I’ve been dying to show you all these beautiful old pie plates we found recently. They were resting on a beam above the ceiling of a bedroom in our house. The house was built in 1749 and is thought to be one of the first farmhouses in my town of Stonington, CT. Like many very old houses, it’s been added onto over the years. Still, it’s a little old Cape Cod style home which once was a sheep farm, then a Christmas tree farm, now home to a boat builder and his poet wife. My husband Bill is one of a dwindling breed. He and the ten other men who work at his shop restore old wooden boats. It takes decades to learn to do what they do. Imagine building furniture which must fit a hull’s swoop and curves so perfectly that it can function well in years of rough seas.
We have a saying at our house: if it’s food, Leslie can cook it; if it’s wood, Bill can fix it.
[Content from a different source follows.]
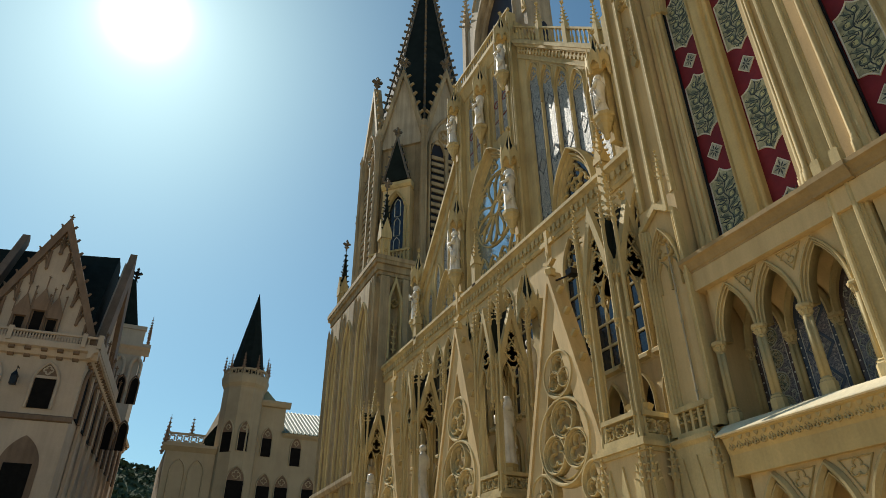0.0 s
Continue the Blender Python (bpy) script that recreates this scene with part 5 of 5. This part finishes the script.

The pie plates are made of stamped steel, available at the time of the Civil war. Over the last 150-odd years, they’ve rested in the dark space between roof and ceiling, collecting rust, holding a story the leads me to the edge of my imagination. What kinds of pies did he eat that day? Apple from the trees in the field? Savory pies filled with bits of leftover lamb and potatoes? Did he leave them there by accident, or like the three drawings, did he hope they’d be found by someone in a future that strained the limits of his imagination?
If there’s pie, there’s pie filling, no? That will come, oozy and tart, in tomorrow’s post.
Oh, I wonder what could it have been? Maybe the little plates were savory for his lunch, and the big one was apple or something he could share with his co-workers.
So cool!
Posted by: Laura Orem | June 27, 2012 at 11:31 AM
Dude... wait a sec. SWISS CHARD???
Posted by: Amy Greacen | June 27, 2012 at 01:58 PM
I love it....perhaps they were left by some naughty child who hid in the attic and ate the food then left the pans to not be found (at least not for a hundred or so years)Mom
Posted by: Gail Scholan | June 27, 2012 at 02:20 PM
I think the little pie plates (only 3 inches in diameter) were for savories too.
Yeas-- I love Swiss chard so much I'd marry it. I'm trying to grow some in my rocky little garden.
Posted by: Leslie McGrath | June 27, 2012 at 05:34 PM
How will you clean the pie plates?
Posted by: Sarah G. | June 27, 2012 at 08:16 PM
Leslie, I love Swiss chard, too. It's wonderful sautéed with garlic and olive oil, tossed with a bit of fresh pasta. You have excellent taste, my friend... and these posts of yours are delicious.
Posted by: Mari | June 27, 2012 at 10:16 PM
This is really fascinating and a beautiful piece of writing about craft and discovery through work.